Retailers who do kid-height displays find sales rocket. Amazing.

Why not the outside of a trolley?

Sit down next to a trolley. That’s the way your kid sees it. What’s wrong? No signs. Nothing to say to the main influencer, the best nagger in the family, that they need cheese sticks. Put a sign on the outside base line of shopping trolleys and I’ll bet sales go through the roof.

Connect the media together

TV with cards, POS etc. Integrated is critical when you’re dealing with a person who’s memory and cognitive abilities are obviously less than fully developed.

Work the mums

Mums make almost all of the decisions that count. If your products have real educative or health benefits, get a mums party-plan or some other networking system going. If that sort of job means she can spend time with other women championing a cause and making money too, you’ll soon have an army.

Find the moral high ground

Almost anything has some justifiable reason to be besides being fun or tasting nice. If it really is junk, perhaps it’s a great way to keep the kids happy on a long drive? Or you could try sugar coating the pill, so to say. How about ‘Look we’ve added Thiamine’ like one unmentionable product has just done, in it’s ads aimed squarely at reducing parental angst. Ok, I’ll name them. Kellogg’s Coco Pops. Seen the ad? Cringed for the marketers? Imagine what their spouses have to say when they are at the kids school BBQ. “Yes, Jane’s in ‘consumer satisfaction’ there, I don’t exactly know what she does…”

Be responsible

Like your Mum would be proud of. Given that the Church is a distant memory for most of us and Grandparents are throwing their keys into the bowl at a Retirement Village, going home with whomever says bingo first…. they aren’t around to be an influence. And we parents are so tired from work we can’t be bothered stopping the kids from watching your ads on the box, (instead of making the kids do their home work) you advertisers are by default one of the main influencers in their lives.
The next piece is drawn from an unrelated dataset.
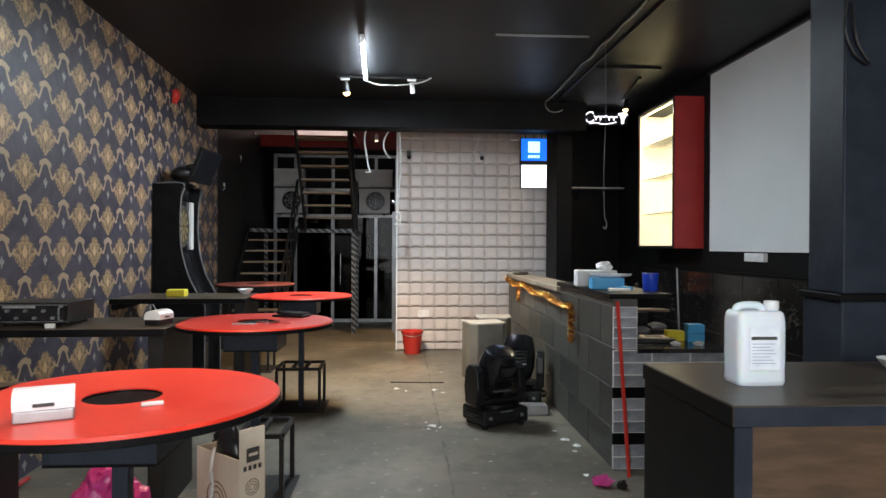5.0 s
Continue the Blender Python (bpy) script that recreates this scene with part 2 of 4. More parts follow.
M = dict(
    paper=wallpaper("damask_wallpaper"), floor=concrete("screed_floor"), marble=marble("black_marble"),
    ceiling=surface("black_ceiling_paint", (0.013, 0.015, 0.018), (0.024, 0.027, 0.032), 2.0, (0.35, 0.55), bump=0.1, fine=30, sheen=0.16),
    black_wall=surface("black_wall_paint", (0.004, 0.004, 0.0045), (0.009, 0.009, 0.0095), 2.5, (0.4, 0.65), bump=0.15, fine=45, sheen=0.1),
    blue_black=surface("blue_black_paint", (0.012, 0.016, 0.025), (0.027, 0.034, 0.047), 5, (0.35, 0.6), bump=0.3, fine=70, sheen=0.16),
    dark_panel=surface("charcoal_board", (0.012, 0.011, 0.0105), (0.022, 0.020, 0.019), 3, (0.45, 0.6), bump=0.05, sheen=0.16),
    black=surface("black_lacquer", (0.004, 0.004, 0.0045), (0.009, 0.0085, 0.009), 7, (0.3, 0.55), bump=0.06, sheen=0.06),
    bar_top=surface("dark_laminate", (0.026, 0.020, 0.014), (0.095, 0.072, 0.052), 7, (0.28, 0.48), bump=0.06, stretch=(0.3, 3, 1), sheen=0.3),
    red_top=surface("red_table_paint", (0.66, 0.030, 0.016), (0.78, 0.055, 0.03), 4, (0.25, 0.42), bump=0.03, sheen=0.6),
    # a much darker, duller red than red_top, for the table by the stairs
    darker_red_top=surface("darker_table_red", (0.14, 0.030, 0.020), (0.24, 0.060, 0.042), 5, (0.4, 0.6), bump=0.05, sheen=0.3),
    red_paint=surface("dark_red_paint", (0.34, 0.014, 0.012), (0.44, 0.024, 0.020), 4, (0.35, 0.5), bump=0.05),
    red_plastic=surface("red_plastic", (0.52, 0.025, 0.016), (0.62, 0.045, 0.03), 5, (0.3, 0.42), bump=0.02),
    pink_bag=surface("pink_plastic_film", (0.42, 0.025, 0.16), (0.62, 0.07, 0.28), 9, (0.22, 0.36), bump=0.2, fine=25),
    black_bag=surface("black_plastic_film", (0.008, 0.008, 0.009), (0.018, 0.018, 0.02), 9, (0.16, 0.3), bump=0.3, fine=25),
    pad=surface("padded_vinyl", (0.47, 0.415, 0.39), (0.57, 0.51, 0.485), 2.2, (0.42, 0.6), bump=0.08, per_piece=0.35),
    grout_pad=surface("panel_backing", (0.34, 0.295, 0.27), (0.42, 0.375, 0.35), 8, (0.7, 0.8), bump=0.05),
    tile=surface("slate_tile", (0.022, 0.023, 0.020), (0.080, 0.078, 0.068), 4.5, (0.36, 0.58), bump=0.25, fine=26, per_piece=0.45),
    small_tile=surface("grey_tile", (0.15, 0.162, 0.18), (0.38, 0.395, 0.42), 9, (0.28, 0.5), bump=0.2, fine=35, per_piece=0.45),
    grout=surface("grout", (0.20, 0.20, 0.19), (0.28, 0.28, 0.26), 20, (0.8, 0.9)),
    light_grout=surface("light_grout", (0.62, 0.62, 0.61), (0.74, 0.74, 0.73), 20, (0.8, 0.9)),
    dark_grout=surface("dark_grout", (0.07, 0.066, 0.06), (0.11, 0.10, 0.095), 20, (0.7, 0.9)),
    wood=surface("worn_bar_timber", (0.20, 0.165, 0.12), (0.34, 0.29, 0.22), 5, (0.4, 0.6), bump=0.15, stretch=(6, 0.6, 6)),
    tread=surface("stair_tread_timber", (0.17, 0.12, 0.075), (0.30, 0.22, 0.14), 6, (0.45, 0.65), bump=0.2, stretch=(0.7, 6, 6)),
    brown=surface("brown_board", (0.10, 0.06, 0.035), (0.18, 0.11, 0.065), 4, (0.5, 0.7), stretch=(1, 1, 6)),
    card=surface("cardboard", (0.36, 0.27, 0.18), (0.47, 0.37, 0.26), 7, (0.75, 0.9), bump=0.1, fine=90),
    card_light=surface("printed_carton", (0.56, 0.48, 0.37), (0.66, 0.57, 0.45), 7, (0.6, 0.75), bump=0.05),
    ink=surface("carton_ink", (0.03, 0.03, 0.03), (0.06, 0.055, 0.05), 20, (0.6, 0.7)),
    white=surface("white_plastic", (0.68, 0.69, 0.69), (0.80, 0.80, 0.79), 6, (0.32, 0.5), bump=0.03),
    screen=surface("projector_screen", (0.66, 0.69, 0.70), (0.72, 0.75, 0.76), 1.2, (0.6, 0.75), bump=0.02),
    grey=surface("grey_metal", (0.28, 0.28, 0.28), (0.4, 0.4, 0.4), 8, (0.35, 0.5), metal=0.6),
    alu=surface("aluminium", (0.20, 0.20, 0.21), (0.30, 0.30, 0.31), 6, (0.3, 0.45), metal=0.8, bump=0.05),
    chrome=surface("chrome", (0.6, 0.6, 0.6), (0.75, 0.75, 0.75), 9, (0.1, 0.25), metal=1.0, bump=0.02),
    steel=surface("black_steel", (0.010, 0.010, 0.011), (0.025, 0.022, 0.02), 12, (0.35, 0.6), metal=0.2, bump=0.15, sheen=0.16),
    speaker=surface("beige_cabinet", (0.12, 0.11, 0.09), (0.19, 0.175, 0.145), 4, (0.5, 0.65), bump=0.1),
    speaker_top=surface("pale_cabinet_top", (0.36, 0.34, 0.30), (0.48, 0.455, 0.41), 4, (0.6, 0.75), bump=0.1),
    matt=surface("black_plastic", (0.006, 0.006, 0.0065), (0.015, 0.015, 0.016), 14, (0.25, 0.45), bump=0.1, sheen=0.25),
    gloss=surface("glossy_black", (0.006, 0.006, 0.007), (0.012, 0.012, 0.014), 8, (0.08, 0.2), bump=0.02),
    silver=surface("silver_trim", (0.16, 0.165, 0.17), (0.26, 0.265, 0.27), 10, (0.3, 0.45), metal=0.5, bump=0.02),
    brass=surface("ochre_plastic", (0.30, 0.23, 0.11), (0.42, 0.33, 0.17), 20, (0.4, 0.55), bump=0.05),
    foil=surface("gold_foil", (0.55, 0.27, 0.05), (0.80, 0.50, 0.14), 40, (0.18, 0.35), metal=0.9, bump=0.1),
    foil_red=surface("copper_foil", (0.50, 0.10, 0.04), (0.72, 0.30, 0.12), 40, (0.2, 0.35), metal=0.9, bump=0.1),
    blue=surface("blue_plastic", (0.01, 0.04, 0.42), (0.02, 0.07, 0.55), 6, (0.3, 0.45), bump=0.02),
    sky_blue=surface("light_blue_card", (0.03, 0.26, 0.52), (0.06, 0.34, 0.60), 6, (0.45, 0.6), bump=0.04),
    yellow=surface("yellow_foam", (0.60, 0.47, 0.02), (0.72, 0.58, 0.05), 20, (0.75, 0.9), bump=0.25),
    orange=surface("orange_packet", (0.62, 0.10, 0.02), (0.72, 0.16, 0.04), 9, (0.3, 0.5), bump=0.1),
    cloth=surface("beige_cloth", (0.30, 0.19, 0.115), (0.46, 0.32, 0.21), 9, (0.85, 0.95), bump=0.4, fine=120),
    blue_cloth=surface("blue_cloth", (0.03, 0.05, 0.20), (0.06, 0.09, 0.30), 9, (0.85, 0.95), bump=0.4, fine=120),
    paper_white=surface("crumpled_paper", (0.6, 0.6, 0.58), (0.75, 0.75, 0.73), 12, (0.8, 0.9), bump=0.2),
    cable_white=surface("white_cable", (0.50, 0.50, 0.48), (0.62, 0.62, 0.6), 12, (0.45, 0.6), bump=0.0),
    film_label=surface("film_label", (0.66, 0.72, 0.80), (0.84, 0.88, 0.92), 14, (0.2, 0.4), bump=0.05),
    film_print=surface("film_print", (0.30, 0.36, 0.46), (0.38, 0.44, 0.54), 20, (0.4, 0.5)),
    ac=surface("aged_white_metal", (0.48, 0.48, 0.47), (0.6, 0.6, 0.58), 5, (0.4, 0.6), bump=0.05),
    cream=glow("glowing_cream_lining", (0.90, 0.84, 0.60), 0.58),
    zigzag=zigzag("zigzag_print"), striped=striped("hazard_tape"),
    pane=glass("clear_pane"), smoke=glass("smoked_pane", (0.10, 0.10, 0.115), 0.02, 1.2),
    tube=glow("tube_glow", (0.84, 0.95, 1.0), 110), bulb=glow("warm_bulb_glow", (1.0, 0.58, 0.26), 7),
    neon=glow("white_neon", (0.92, 0.90, 1.0), 3), sign_blue=glow("blue_sign_face", (0.0, 0.13, 0.85), 1.2),
    sign_pale=glow("pale_sign_print", (0.45, 0.85, 1.0), 1.6), sign_white=glow("white_sign_face", (0.9, 0.93, 1.0), 1.6),
    led=glow("warm_led", (1.0, 0.86, 0.5), 6), daylight=glow("street_daylight", (0.85, 0.93, 1.0), 2.2),
)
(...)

Teach them values like fair play, looking after those who can’t defend themselves, turning the other cheek, the worth of a new idea, freedom of speech. Equality for all. Encourage them to eat decent food, pick up their toys, to save. I say this knowing full well that most kid marketers won’t understand those last few sentences. I’m just hoping someone who does, will someday take over the marketing role at a major kid’s product group and ask me to show their board how to really add values to our society, rather than slowly tearing it to bits.